[WHAT IS BEING ASKED]
Note each line that includes the word "with". Copy those lines.

** START **

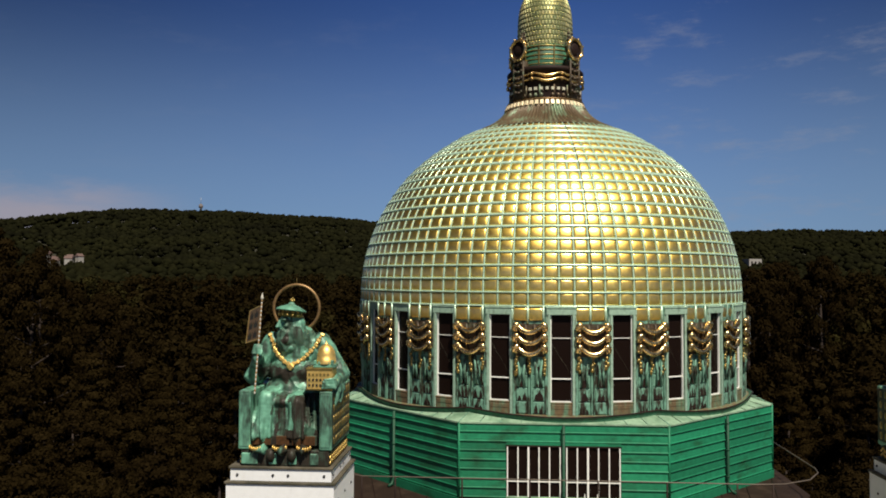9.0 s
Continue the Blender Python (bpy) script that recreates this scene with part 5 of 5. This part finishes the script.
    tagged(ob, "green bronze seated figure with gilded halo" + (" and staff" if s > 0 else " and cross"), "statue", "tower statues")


statue(1)
statue(-1)


# ---- things on the terrace ----
def wall_ladder():
    l = thing("ladder", 1.02, -10.95, 2.35, "tall galvanised steel ladder against the green wall", "ladder")
    h, lean = 4.35, 0.32
    for x in (-0.24, 0.24):
        bm = bmesh.new()
        tube(bm, [(x, 0, 0), (x, lean, h)], 0.024, 6)
        part("stile", bm, ALU, l)
    for k in range(15):
        z = 0.18 + 0.285 * k
        bm = bmesh.new()
        tube(bm, [(-0.24, lean * z / h, z), (0.24, lean * z / h, z)], 0.017, 6)
        part("rung", bm, ALU, l)


wall_ladder()


def guard_rail():
    g = thing("guard_rail", 0, -10.62, 5.2, "thin iron guard rail along the podium roof", "railing")
    for x in (-7.75, -6.45, -3.87, -1.29, 1.29, 3.85, 6.43, 7.74):
        bm = bmesh.new()
        tube(bm, [(x, 0.02, 0.0), (x, 0.0, 2.0)], 0.034, 6)
        box(bm, x - 0.035, x + 0.035, -0.02, 0.12, 0.05, 0.12)
        part("post", bm, BLACK, g)
    bm = bmesh.new()
    tube(bm, [(-9.6, 3.2, 2.0), (-8.3, 0.35, 2.0), (-7.75, 0, 2.0), (0, 0, 2.0), (7.2, 0, 2.0), (8.2, 0.15, 2.0), (9.4, 0.9, 2.0), (10.15, 2.1, 2.0), (10.3, 2.8, 2.0), (10.35, 5.5, 2.0), (10.4, 9.3, 2.0)], 0.022, 6)
    part("handrail", bm, RAIL, g, "weathered brown handrail")
    bm = bmesh.new()
    tube(bm, [(-7.75, 0.02, 1.0), (7.74, 0.02, 1.0)], 0.012, 5)
    part("mid_rail", bm, BLACK, g)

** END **

[CORRECT RESULT]
Continue the Blender Python (bpy) script that recreates this scene with part 5 of 5. This part finishes the script.
    tagged(ob, "green bronze seated figure with gilded halo" + (" and staff" if s > 0 else " and cross"), "statue", "tower statues")